### EXERCISE GOAL
Set down exactly, please, each line from the one containing "curve.update()" through the one containing "scene.view_settings.keyframe_insert(path, frame=frame(t))", both lines included, and no other line.

### GIVEN DATA
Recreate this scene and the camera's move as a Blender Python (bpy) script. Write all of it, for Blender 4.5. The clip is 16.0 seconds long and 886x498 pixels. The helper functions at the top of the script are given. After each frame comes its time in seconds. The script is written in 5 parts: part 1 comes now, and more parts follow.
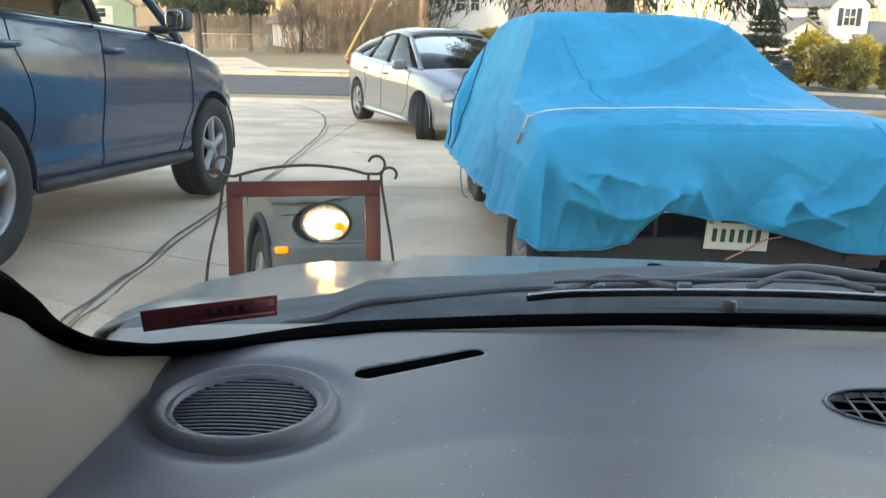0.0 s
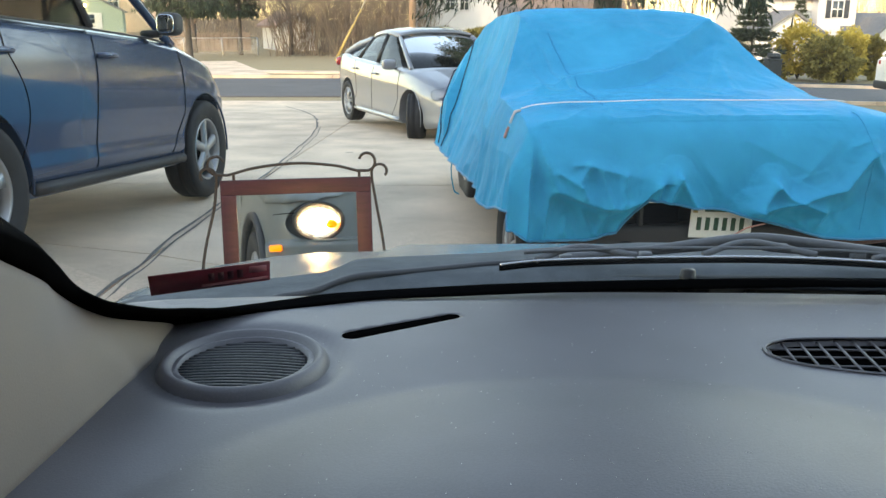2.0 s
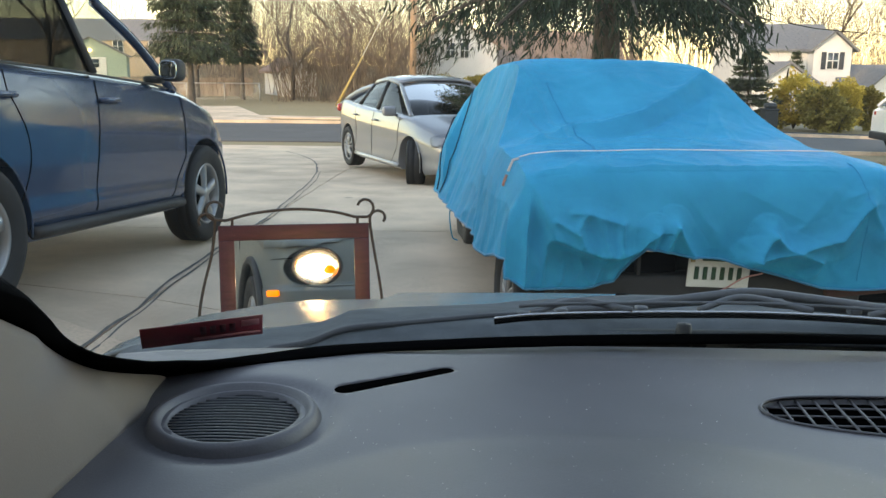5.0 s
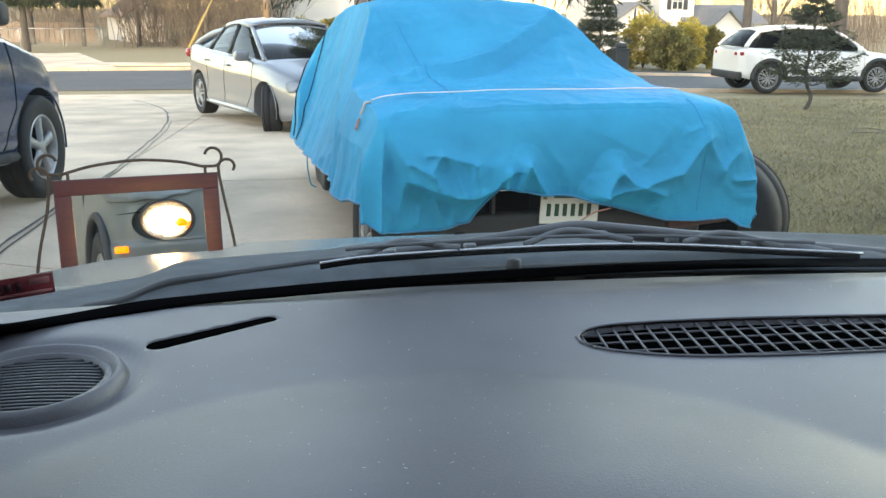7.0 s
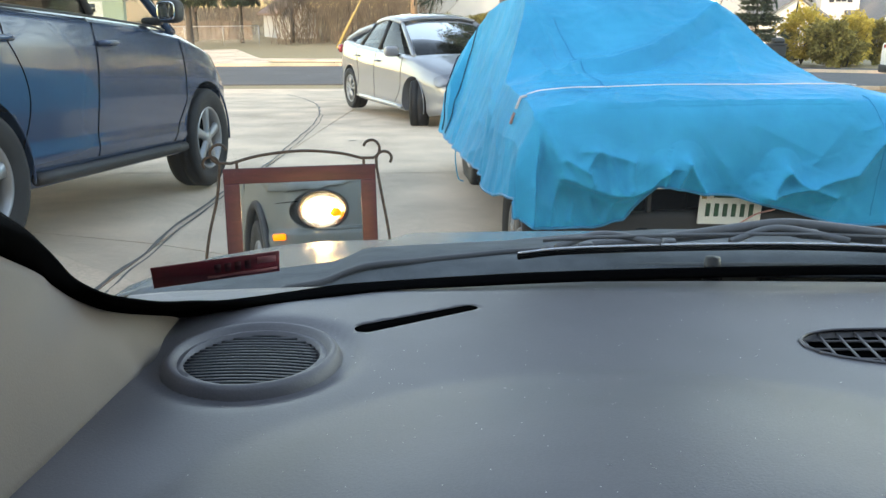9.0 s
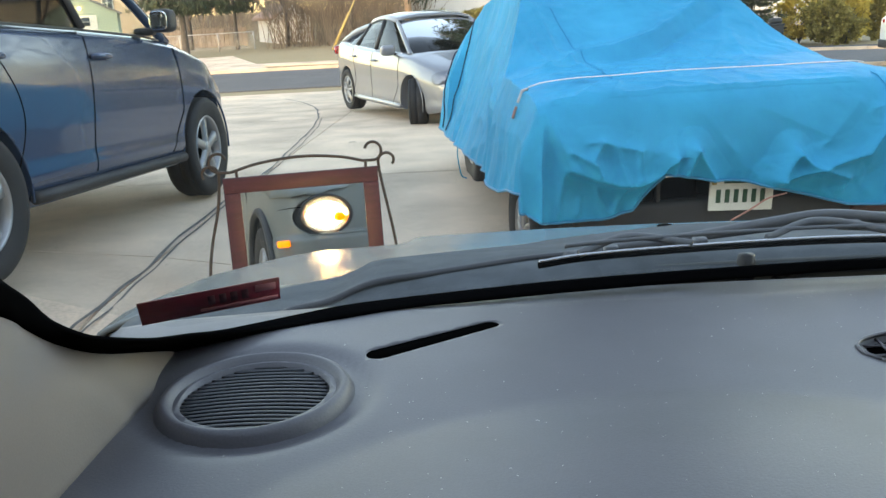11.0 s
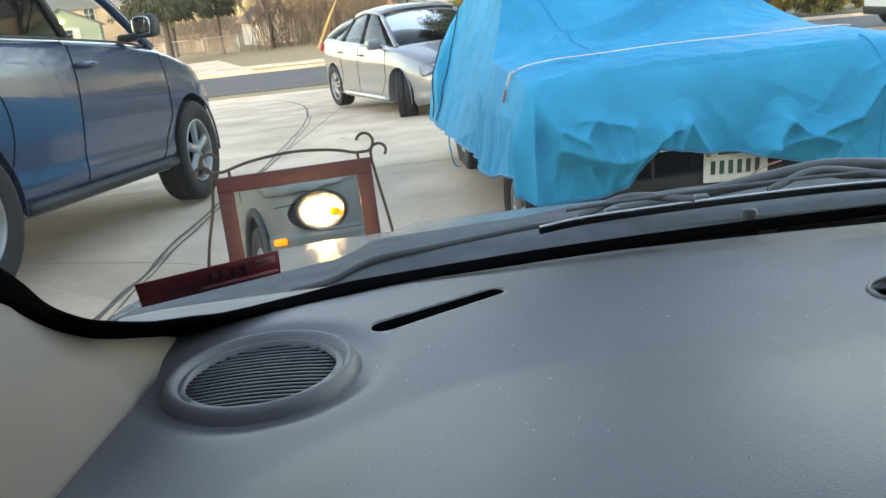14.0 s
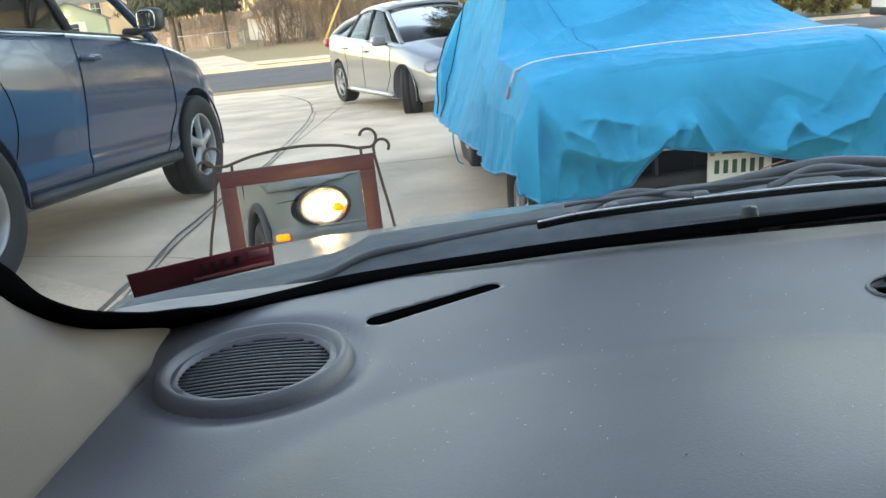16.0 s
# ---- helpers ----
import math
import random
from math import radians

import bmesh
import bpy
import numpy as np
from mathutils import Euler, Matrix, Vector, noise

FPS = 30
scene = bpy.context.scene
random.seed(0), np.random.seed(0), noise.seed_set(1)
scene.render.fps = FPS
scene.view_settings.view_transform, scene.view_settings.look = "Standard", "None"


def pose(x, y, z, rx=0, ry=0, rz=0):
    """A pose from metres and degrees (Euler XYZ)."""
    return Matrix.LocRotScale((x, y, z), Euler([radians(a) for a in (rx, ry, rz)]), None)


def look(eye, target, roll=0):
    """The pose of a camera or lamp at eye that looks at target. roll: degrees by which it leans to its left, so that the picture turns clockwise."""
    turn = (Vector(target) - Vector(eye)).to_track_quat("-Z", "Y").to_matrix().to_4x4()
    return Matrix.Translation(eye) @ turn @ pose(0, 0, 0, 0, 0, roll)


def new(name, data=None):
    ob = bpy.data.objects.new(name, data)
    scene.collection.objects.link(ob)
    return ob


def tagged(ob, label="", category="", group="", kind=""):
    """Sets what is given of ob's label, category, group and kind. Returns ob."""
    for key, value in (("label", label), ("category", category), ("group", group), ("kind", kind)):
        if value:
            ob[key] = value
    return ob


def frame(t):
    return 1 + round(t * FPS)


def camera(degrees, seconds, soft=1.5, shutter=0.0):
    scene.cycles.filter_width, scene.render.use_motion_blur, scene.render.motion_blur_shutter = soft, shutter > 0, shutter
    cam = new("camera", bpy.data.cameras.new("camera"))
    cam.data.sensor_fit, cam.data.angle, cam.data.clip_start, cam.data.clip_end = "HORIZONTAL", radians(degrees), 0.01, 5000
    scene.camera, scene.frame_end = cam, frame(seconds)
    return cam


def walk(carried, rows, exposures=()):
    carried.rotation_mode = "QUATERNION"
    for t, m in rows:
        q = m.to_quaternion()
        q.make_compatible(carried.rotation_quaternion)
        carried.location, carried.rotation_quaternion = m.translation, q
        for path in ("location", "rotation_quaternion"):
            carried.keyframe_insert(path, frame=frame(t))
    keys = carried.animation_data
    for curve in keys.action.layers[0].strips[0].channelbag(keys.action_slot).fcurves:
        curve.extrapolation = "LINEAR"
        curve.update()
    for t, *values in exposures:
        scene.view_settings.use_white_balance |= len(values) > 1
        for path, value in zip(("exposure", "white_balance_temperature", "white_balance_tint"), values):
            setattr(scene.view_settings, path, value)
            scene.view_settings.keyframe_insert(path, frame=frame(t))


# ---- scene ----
cam = camera(54.4, 16.0)
PATH = [
    (0, (0.288, -0.424, 1.528), (0.24, 1.508, 1.013), 1.2),
    (0.5, (0.292, -0.424, 1.519), (0.244, 1.506, 0.999), 1.1),
    (1, (0.293, -0.434, 1.513), (0.253, 1.496, 0.992), 1.1),
    (1.5, (0.316, -0.501, 1.52), (0.279, 1.431, 1.001), 0.3),
    (2, (0.309, -0.512, 1.522), (0.273, 1.42, 1.007), 0.1),
    (2.5, (0.308, -0.513, 1.528), (0.267, 1.421, 1.019), 0.1),
    (3, (0.302, -0.514, 1.537), (0.26, 1.422, 1.036), 0.4),
    (3.2, (0.308, -0.507, 1.531), (0.265, 1.432, 1.043), 0.5),
    (5.3, (0.315, -0.508, 1.53), (0.287, 1.449, 1.118), 0.7),
    (5.5, (0.348, -0.494, 1.516), (0.366, 1.451, 1.049), 0.5),
    (5.7, (0.37, -0.496, 1.515), (0.492, 1.435, 1.01), -0.2),
    (5.8, (0.376, -0.502, 1.52), (0.549, 1.423, 1.007), -0.3),
    (6, (0.382, -0.497, 1.526), (0.648, 1.414, 0.997), 0.3),
    (6.5, (0.38, -0.493, 1.523), (0.66, 1.414, 0.991), 0.1),
    (7, (0.363, -0.49, 1.522), (0.634, 1.418, 0.988), 0.3),
    (7.5, (0.319, -0.488, 1.522), (0.565, 1.423, 0.99), 1.7),
    (7.7, (0.303, -0.49, 1.516), (0.505, 1.427, 0.984), 1.7),
    (7.8, (0.296, -0.493, 1.516), (0.452, 1.429, 0.984), 1.6),
    (8, (0.293, -0.499, 1.521), (0.367, 1.427, 0.985), 1.4),
    (8.5, (0.294, -0.49, 1.515), (0.278, 1.435, 0.975), 0.8),
    (11, (0.284, -0.396, 1.507), (0.229, 1.526, 0.958), -3.1),
    (11.5, (0.273, -0.403, 1.509), (0.216, 1.52, 0.962), -2.9),
    (12, (0.274, -0.411, 1.505), (0.213, 1.512, 0.957), -3.0),
    (12.5, (0.285, -0.411, 1.5), (0.217, 1.511, 0.951), -3.7),
    (13, (0.282, -0.408, 1.493), (0.219, 1.512, 0.936), -5.6),
    (13.5, (0.278, -0.392, 1.485), (0.224, 1.527, 0.925), -6.2),
    (14, (0.279, -0.391, 1.483), (0.229, 1.527, 0.917), -6.4),
    (14.5, (0.287, -0.394, 1.486), (0.241, 1.522, 0.915), -6.4),
    (15, (0.296, -0.385, 1.479), (0.249, 1.531, 0.905), -6.4),
    (15.5, (0.308, -0.384, 1.479), (0.253, 1.531, 0.903), -6.5),
    (16, (0.285, -0.387, 1.478), (0.226, 1.529, 0.907), -5.9),
]
STOPS = ((0.0, 2.65), (3.2, 2.62), (5.3, 2.2), (5.6, 2.2), (6.0, 2.6), (7.0, 2.78), (8.5, 2.75), (11.0, 2.72), (14.0, 2.74), (16.0, 2.8))
walk(cam, [(t, look(eye, target, roll)) for t, eye, target, roll in PATH], [(t, e, 9000, 14) for t, e in STOPS])

# ---- light ----
world = bpy.data.worlds.new("sky")
scene.world = world
world.use_nodes = True
wn = world.node_tree
sky = wn.nodes.new("ShaderNodeTexSky")
sky.sky_type, sky.sun_disc = "NISHITA", False
sky.sun_elevation, sky.sun_rotation = radians(15), radians(212.7)
sky.air_density, sky.dust_density, sky.ozone_density = 1.0, 0.3, 1.0
wn.nodes["Background"].inputs["Strength"].default_value = 0.15
wn.links.new(sky.outputs[0], wn.nodes["Background"].inputs[0])
sun = new("sun", bpy.data.lights.new("sun", "SUN"))
sun.data.energy, sun.data.angle, sun.data.color = 0.48, radians(0.6), (1.0, 0.83, 0.68)
sun.matrix_world = look((0, 0, 30), (17, 26.5, 21.6))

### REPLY
        curve.update()
    for t, *values in exposures:
        scene.view_settings.use_white_balance |= len(values) > 1
        for path, value in zip(("exposure", "white_balance_temperature", "white_balance_tint"), values):
            setattr(scene.view_settings, path, value)
            scene.view_settings.keyframe_insert(path, frame=frame(t))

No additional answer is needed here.